EXERCISE: Please find all lines in the data that hold the string "part" and copy them.

Scene script records:
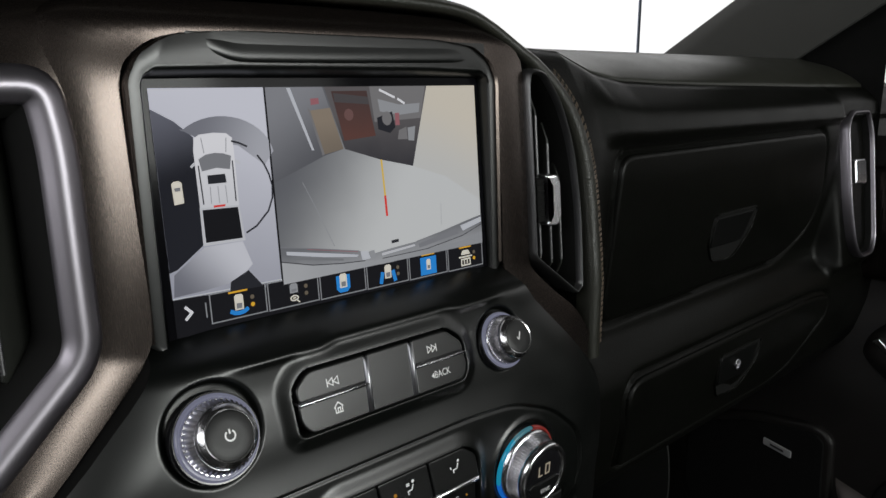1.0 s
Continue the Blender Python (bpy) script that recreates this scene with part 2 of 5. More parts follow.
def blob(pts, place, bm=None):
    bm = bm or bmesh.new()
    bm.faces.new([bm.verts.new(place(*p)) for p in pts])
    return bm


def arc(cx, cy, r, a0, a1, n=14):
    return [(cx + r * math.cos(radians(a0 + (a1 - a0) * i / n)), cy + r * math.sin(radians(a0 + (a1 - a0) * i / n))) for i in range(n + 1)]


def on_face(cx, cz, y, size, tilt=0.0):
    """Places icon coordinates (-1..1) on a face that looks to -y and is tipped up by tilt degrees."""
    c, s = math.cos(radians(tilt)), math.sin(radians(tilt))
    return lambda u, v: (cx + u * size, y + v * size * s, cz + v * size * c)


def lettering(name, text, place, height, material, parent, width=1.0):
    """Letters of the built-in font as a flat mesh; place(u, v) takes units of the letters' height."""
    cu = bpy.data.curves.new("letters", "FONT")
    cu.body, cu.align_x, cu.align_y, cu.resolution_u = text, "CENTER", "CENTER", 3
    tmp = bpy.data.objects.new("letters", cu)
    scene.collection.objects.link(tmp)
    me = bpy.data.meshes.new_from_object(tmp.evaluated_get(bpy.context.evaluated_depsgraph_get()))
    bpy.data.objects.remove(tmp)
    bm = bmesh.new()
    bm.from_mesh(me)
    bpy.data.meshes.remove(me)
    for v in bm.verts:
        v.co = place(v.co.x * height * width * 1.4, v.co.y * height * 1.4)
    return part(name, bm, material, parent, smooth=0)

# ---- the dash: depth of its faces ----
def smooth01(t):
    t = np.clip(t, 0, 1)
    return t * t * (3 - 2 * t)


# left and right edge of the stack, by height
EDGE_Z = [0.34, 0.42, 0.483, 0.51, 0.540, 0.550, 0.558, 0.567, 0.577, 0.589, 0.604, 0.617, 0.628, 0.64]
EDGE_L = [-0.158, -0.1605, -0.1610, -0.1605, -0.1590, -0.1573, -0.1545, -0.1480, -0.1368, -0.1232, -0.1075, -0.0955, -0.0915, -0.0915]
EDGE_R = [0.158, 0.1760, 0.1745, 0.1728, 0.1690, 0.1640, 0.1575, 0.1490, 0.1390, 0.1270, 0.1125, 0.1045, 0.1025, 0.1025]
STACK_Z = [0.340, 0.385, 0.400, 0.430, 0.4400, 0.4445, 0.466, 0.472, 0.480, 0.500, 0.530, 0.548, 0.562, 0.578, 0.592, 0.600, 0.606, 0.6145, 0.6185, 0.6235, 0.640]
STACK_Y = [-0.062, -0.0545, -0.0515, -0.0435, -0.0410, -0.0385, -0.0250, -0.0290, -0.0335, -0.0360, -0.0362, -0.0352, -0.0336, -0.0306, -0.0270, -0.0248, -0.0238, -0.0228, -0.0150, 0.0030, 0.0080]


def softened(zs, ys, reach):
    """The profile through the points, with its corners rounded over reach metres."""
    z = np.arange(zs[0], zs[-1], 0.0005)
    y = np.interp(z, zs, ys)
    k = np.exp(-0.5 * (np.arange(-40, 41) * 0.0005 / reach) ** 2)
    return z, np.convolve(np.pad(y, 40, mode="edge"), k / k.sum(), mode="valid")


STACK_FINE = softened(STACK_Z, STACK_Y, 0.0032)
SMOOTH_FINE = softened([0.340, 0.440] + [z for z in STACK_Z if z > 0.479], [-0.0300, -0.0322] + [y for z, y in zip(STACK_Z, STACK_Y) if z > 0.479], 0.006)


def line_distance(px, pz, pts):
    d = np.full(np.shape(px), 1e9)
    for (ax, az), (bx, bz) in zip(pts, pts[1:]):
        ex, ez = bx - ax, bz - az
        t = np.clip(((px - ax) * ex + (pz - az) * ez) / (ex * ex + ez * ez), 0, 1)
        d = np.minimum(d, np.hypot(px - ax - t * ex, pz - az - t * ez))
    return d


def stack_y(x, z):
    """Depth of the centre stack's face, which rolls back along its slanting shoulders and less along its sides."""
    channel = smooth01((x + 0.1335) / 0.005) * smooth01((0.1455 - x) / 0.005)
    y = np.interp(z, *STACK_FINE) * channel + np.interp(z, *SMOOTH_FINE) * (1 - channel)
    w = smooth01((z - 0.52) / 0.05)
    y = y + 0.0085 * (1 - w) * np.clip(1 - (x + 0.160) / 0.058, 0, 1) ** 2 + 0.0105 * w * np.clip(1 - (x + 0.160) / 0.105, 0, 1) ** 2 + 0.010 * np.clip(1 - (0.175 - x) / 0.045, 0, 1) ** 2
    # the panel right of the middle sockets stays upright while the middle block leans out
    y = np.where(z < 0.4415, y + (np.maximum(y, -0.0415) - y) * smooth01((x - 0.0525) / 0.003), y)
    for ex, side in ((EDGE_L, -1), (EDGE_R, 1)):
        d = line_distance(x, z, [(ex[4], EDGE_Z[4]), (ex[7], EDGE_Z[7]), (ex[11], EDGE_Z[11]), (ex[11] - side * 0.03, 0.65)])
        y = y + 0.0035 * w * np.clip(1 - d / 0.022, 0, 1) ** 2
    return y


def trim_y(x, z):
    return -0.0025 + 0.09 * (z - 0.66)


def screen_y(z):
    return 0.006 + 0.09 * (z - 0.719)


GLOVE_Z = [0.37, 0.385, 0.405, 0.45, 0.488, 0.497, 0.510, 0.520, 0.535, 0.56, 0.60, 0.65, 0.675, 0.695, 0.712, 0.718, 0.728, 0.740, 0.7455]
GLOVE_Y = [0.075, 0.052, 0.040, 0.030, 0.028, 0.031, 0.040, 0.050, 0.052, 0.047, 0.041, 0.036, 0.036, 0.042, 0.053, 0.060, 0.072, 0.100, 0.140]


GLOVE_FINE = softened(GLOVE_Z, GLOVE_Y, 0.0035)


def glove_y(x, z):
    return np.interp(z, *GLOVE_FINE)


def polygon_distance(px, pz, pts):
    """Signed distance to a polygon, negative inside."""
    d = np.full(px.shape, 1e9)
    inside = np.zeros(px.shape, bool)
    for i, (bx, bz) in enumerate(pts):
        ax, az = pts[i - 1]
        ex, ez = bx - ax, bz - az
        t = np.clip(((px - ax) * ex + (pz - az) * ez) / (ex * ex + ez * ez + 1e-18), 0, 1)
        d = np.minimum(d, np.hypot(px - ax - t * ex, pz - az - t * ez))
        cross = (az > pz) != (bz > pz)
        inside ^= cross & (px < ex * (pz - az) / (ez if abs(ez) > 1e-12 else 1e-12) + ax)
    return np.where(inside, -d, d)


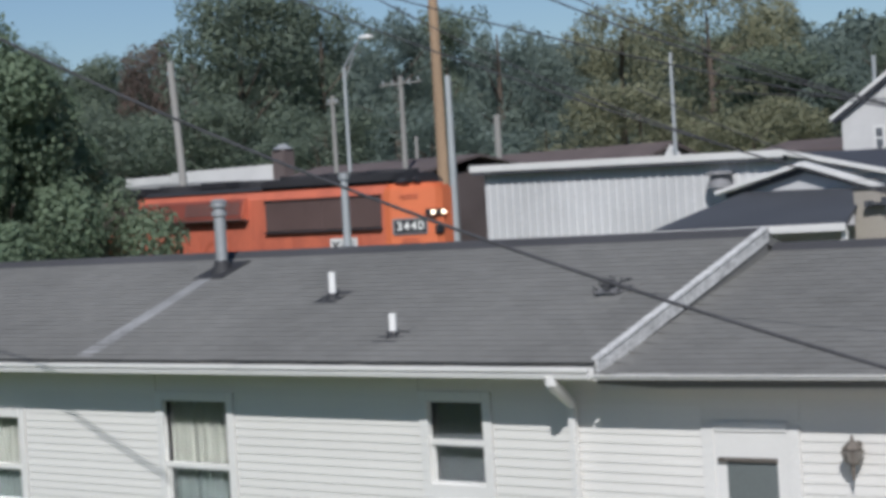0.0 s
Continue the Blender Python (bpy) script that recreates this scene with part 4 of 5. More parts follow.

WRITTEN ANSWER:
Continue the Blender Python (bpy) script that recreates this scene with part 2 of 5. More parts follow.
    return part(name, bm, material, parent, smooth=0)
Continue the Blender Python (bpy) script that recreates this scene with part 4 of 5. More parts follow.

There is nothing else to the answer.